Other things to consider:
Bubbles is explicitly a prototype created with military funding (i.e. throw money at the problem until it goes away or Congress objects) and probably represents the grandparent of several technologies now in consumer hands and such projects are typically several years ahead of what is state-of-the-art even for early adopters.
Just how common are humanoid bodies anyway? Yes we occasionally see them in street views in more recent strips but they simply weren’t there before the fight club arc – it’s possible they were only developed commercially after the AI rights act created both a market for them and a whole bevy of new consumers wanting to buy them for personal use. History is littered with technologies that existed long before anyone thought to put them in a mass market device.
The other thing to consider is that the robot boyfriend was explicitly exactly that – something to help Hannelore with her issues created by a well-meaning but completely daft father who lives on a space station with the rest of his mad-scientist buddies – there is an interpretation of the cast’s reactions that is more ‘whoa that’s weird/messed-up/dumb’ rather than ‘whoa that’s new/amazing’ and, having gone back and re-read that arc I’m pretty sure I know which one I favour.

Undrneath:
Since the early comics Jeph has retconed things that that Gordon and an early human chassis were around when Marten got Pintsize.

TheEvilDog:
Bear in mind that what first appears commercially could be appearing several years or even decades after what was first produced in research.

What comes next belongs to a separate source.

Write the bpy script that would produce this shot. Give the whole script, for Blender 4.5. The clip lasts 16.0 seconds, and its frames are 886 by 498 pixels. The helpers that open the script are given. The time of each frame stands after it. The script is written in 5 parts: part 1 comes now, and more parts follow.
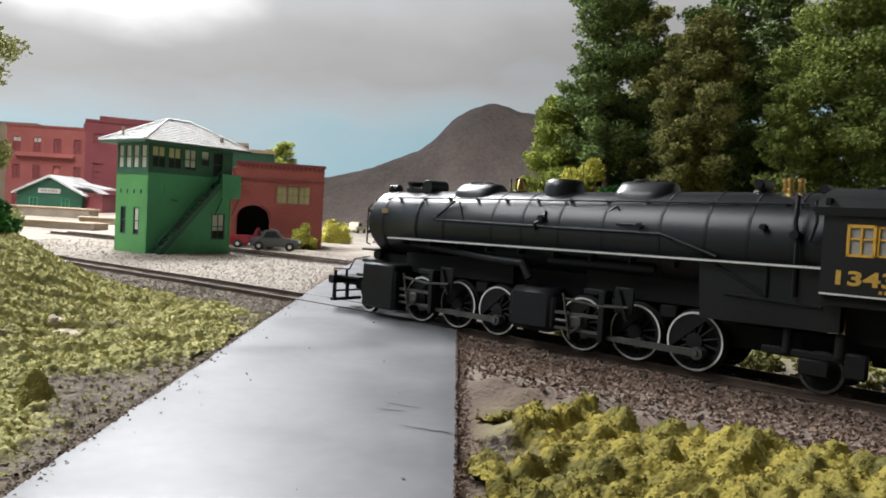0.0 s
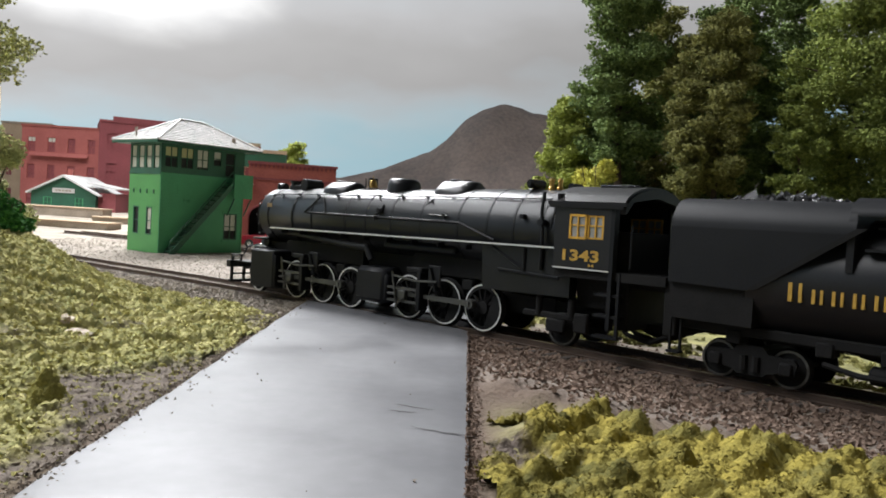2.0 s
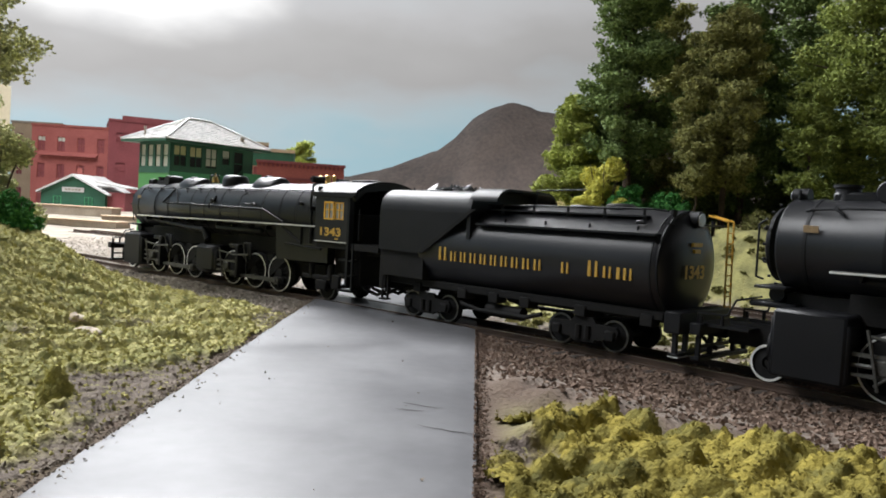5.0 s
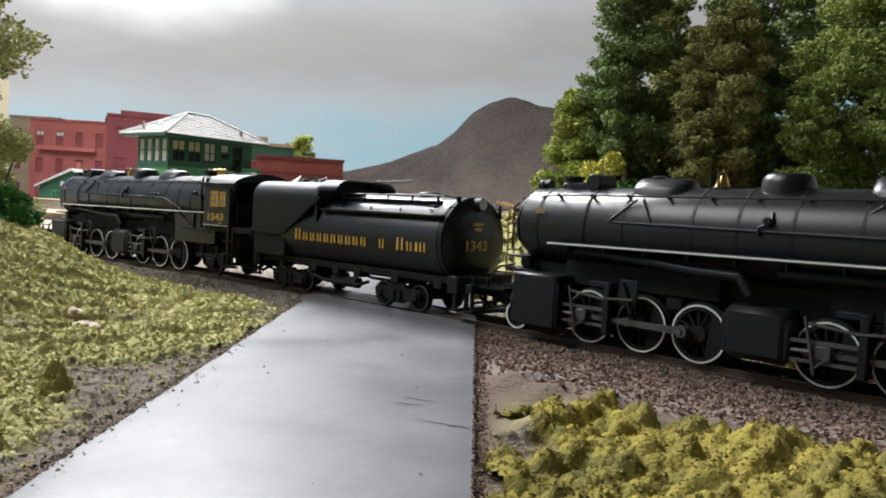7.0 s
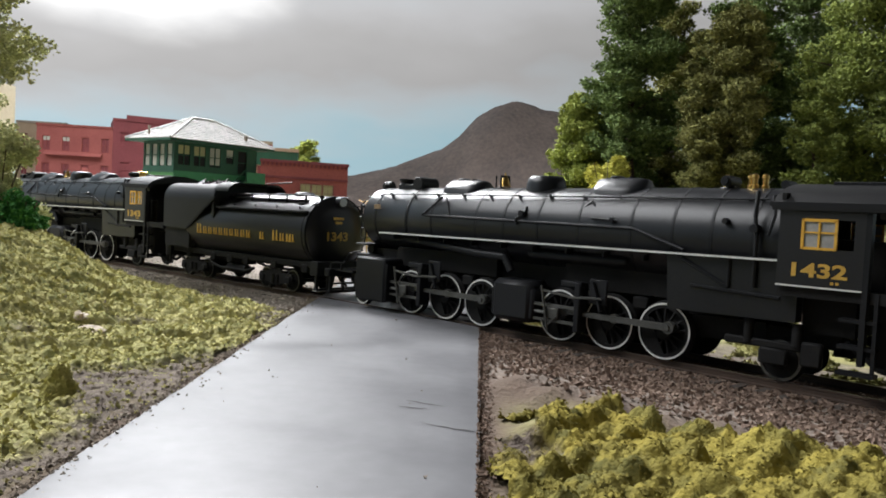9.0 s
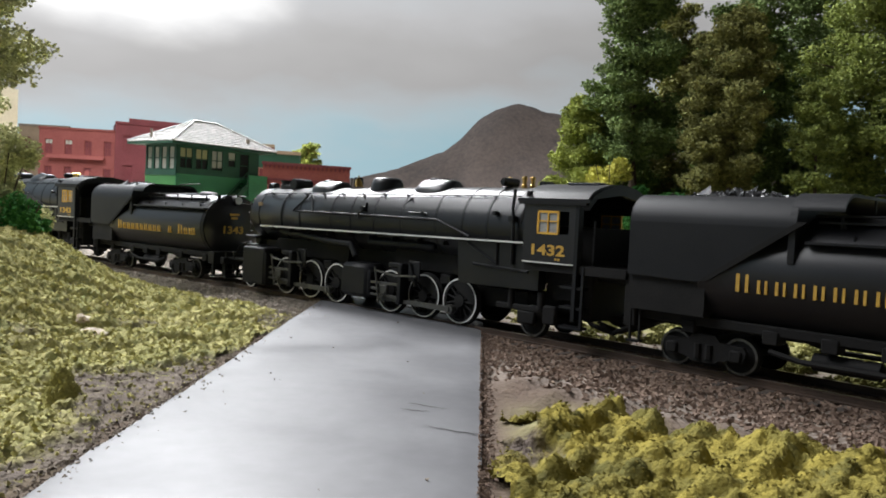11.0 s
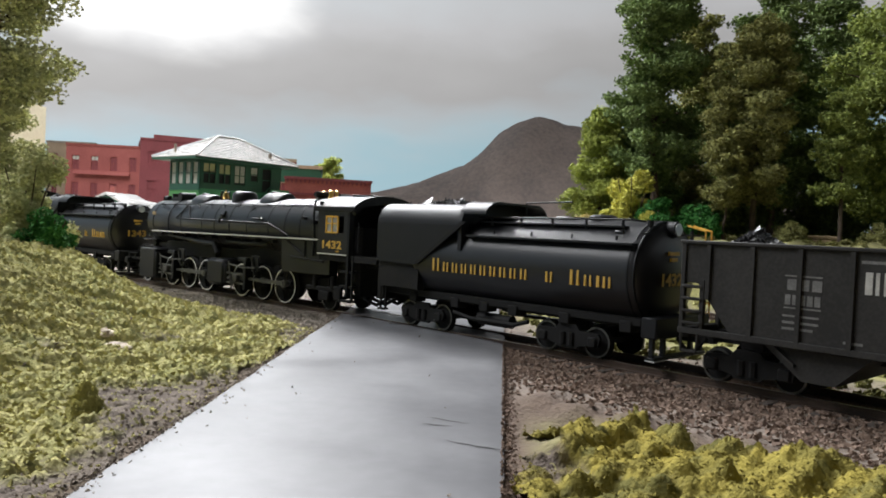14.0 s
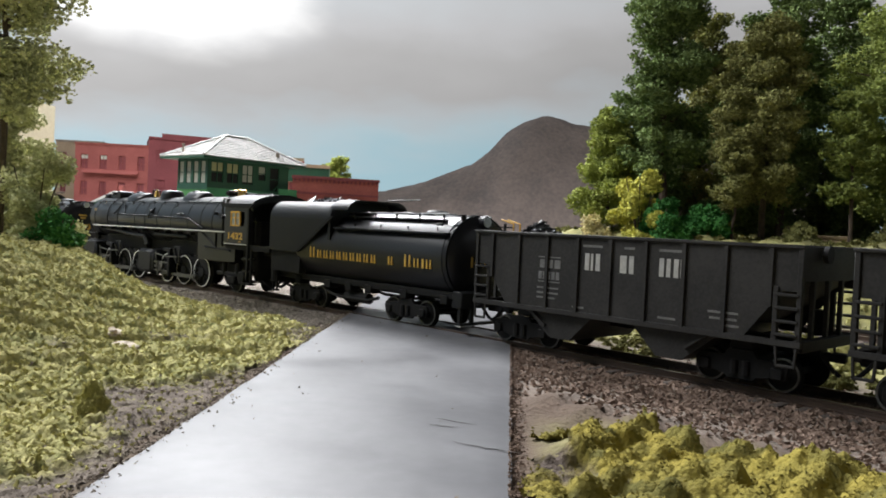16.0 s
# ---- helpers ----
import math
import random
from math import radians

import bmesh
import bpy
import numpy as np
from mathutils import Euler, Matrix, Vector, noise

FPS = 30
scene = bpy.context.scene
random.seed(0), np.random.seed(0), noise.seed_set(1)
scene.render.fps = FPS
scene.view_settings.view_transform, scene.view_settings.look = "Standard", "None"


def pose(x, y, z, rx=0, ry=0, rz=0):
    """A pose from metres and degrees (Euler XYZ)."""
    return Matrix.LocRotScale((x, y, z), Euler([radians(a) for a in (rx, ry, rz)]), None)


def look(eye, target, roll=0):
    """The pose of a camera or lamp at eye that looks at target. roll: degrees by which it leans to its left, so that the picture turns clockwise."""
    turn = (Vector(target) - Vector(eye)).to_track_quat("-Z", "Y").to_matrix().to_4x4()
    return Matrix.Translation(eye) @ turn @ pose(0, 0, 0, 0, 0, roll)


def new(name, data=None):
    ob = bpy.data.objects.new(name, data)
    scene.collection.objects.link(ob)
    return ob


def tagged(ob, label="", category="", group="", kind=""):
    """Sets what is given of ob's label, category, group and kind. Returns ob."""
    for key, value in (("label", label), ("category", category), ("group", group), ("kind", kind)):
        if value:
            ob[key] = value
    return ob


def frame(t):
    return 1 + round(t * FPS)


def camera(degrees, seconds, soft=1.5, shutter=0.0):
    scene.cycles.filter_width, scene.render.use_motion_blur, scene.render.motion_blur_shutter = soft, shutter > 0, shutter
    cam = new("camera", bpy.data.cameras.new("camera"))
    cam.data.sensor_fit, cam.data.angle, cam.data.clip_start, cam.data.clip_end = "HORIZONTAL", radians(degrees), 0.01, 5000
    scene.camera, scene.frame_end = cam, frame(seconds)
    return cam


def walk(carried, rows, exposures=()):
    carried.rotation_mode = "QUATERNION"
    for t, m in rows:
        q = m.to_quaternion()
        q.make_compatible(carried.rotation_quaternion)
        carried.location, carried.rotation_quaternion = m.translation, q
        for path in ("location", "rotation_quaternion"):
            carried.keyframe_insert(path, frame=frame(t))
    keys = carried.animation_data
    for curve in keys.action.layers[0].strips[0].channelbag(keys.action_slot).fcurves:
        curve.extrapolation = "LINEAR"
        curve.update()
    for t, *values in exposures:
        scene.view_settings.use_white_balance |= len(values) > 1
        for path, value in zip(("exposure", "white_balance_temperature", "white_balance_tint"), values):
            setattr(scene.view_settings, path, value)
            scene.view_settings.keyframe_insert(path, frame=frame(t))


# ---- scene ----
# A model railway at 1:87. Lengths below are in millimetres unless a helper says otherwise.
M = 0.001
PATH = [
    (0.0, 0.00010, -0.00131, 0.03946, 87.270, -3.277, -1.174),
    (0.5, 0.00007, -0.00105, 0.03946, 87.272, -3.465, -0.868),
    (1.0, 0.00004, -0.00082, 0.03945, 87.282, -3.458, -0.671),
    (1.5, 0.00003, -0.00062, 0.03944, 87.284, -3.476, -0.525),
    (2.0, 0.00001, -0.00045, 0.03942, 87.283, -3.451, -0.330),
    (2.5, 0.00001, -0.00031, 0.03940, 87.258, -3.541, -0.159),
    (3.0, 0.00001, -0.00019, 0.03938, 87.300, -3.516, 0.163),
    (3.5, 0.00001, -0.00009, 0.03936, 87.358, -3.384, 0.331),
    (4.0, 0.00002, -0.00002, 0.03933, 87.284, -3.337, 0.323),
    (6.5, 0.00011, 0.00014, 0.03918, 86.884, -3.504, 0.160),
    (7.0, 0.00013, 0.00014, 0.03915, 86.761, -3.391, 0.197),
    (7.5, 0.00016, 0.00014, 0.03912, 86.871, -3.279, 0.312),
    (8.0, 0.00018, 0.00014, 0.03909, 86.939, -3.182, 0.380),
    (8.5, 0.00021, 0.00013, 0.03907, 87.030, -3.248, 0.440),
    (9.0, 0.00023, 0.00013, 0.03904, 87.055, -3.292, 0.556),
    (11.5, 0.00032, 0.00025, 0.03896, 87.334, -3.180, 0.782),
    (12.0, 0.00033, 0.00031, 0.03895, 87.440, -3.124, 0.923),
    (12.5, 0.00034, 0.00039, 0.03895, 87.546, -2.970, 1.135),
    (13.0, 0.00034, 0.00049, 0.03896, 87.669, -2.898, 1.436),
    (13.5, 0.00034, 0.00062, 0.03897, 87.958, -2.873, 1.901),
    (14.0, 0.00033, 0.00077, 0.03899, 88.152, -2.917, 2.293),
    (14.5, 0.00031, 0.00095, 0.03901, 88.135, -2.892, 2.360),
    (15.0, 0.00029, 0.00116, 0.03904, 88.123, -2.921, 2.520),
    (15.5, 0.00026, 0.00140, 0.03908, 88.091, -2.908, 2.603),
    (16.0, 0.00023, 0.00168, 0.03913, 88.064, -3.001, 2.847),
]

cam = camera(60.3, 16.0, soft=1.8)
walk(cam, [(t, pose(x, y, z, a, b, c)) for t, x, y, z, a, b, c in PATH])

# ---- light: an unseen lamp behind the scenery, an added fill, and the dim room ----
world = bpy.data.worlds.new("room_air")
scene.world = world
world.use_nodes = True
world.node_tree.nodes["Background"].inputs[0].default_value = (0.75, 0.86, 1.0, 1)
world.node_tree.nodes["Background"].inputs[1].default_value = 0.05


def unseen_lamp(x, y, z, tx, ty, tz, w, h, power, colour):
    data = bpy.data.lights.new("unseen_lamp", "AREA")
    data.shape, data.size, data.size_y, data.energy, data.color = "RECTANGLE", w, h, power, colour
    ob = new("unseen_lamp", data)
    ob.matrix_world = look((x, y, z), (tx, ty, tz))
    return ob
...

In robotics, the humanoid form is considered to be one of the holy grails of development because of the many, many, many challenges the form presents, not least that its not a particularly stable form to move about it. Combine that with years of research, development and refinement, the oldest humanoid chassis could be quite old, even by AI standards.

Mr_Rose:
Also, what are you defining as humanoid? The generically human-shaped ‘tin man’ type chassis like Punchbot, or the much more humaniform ones like Momo or Winslow?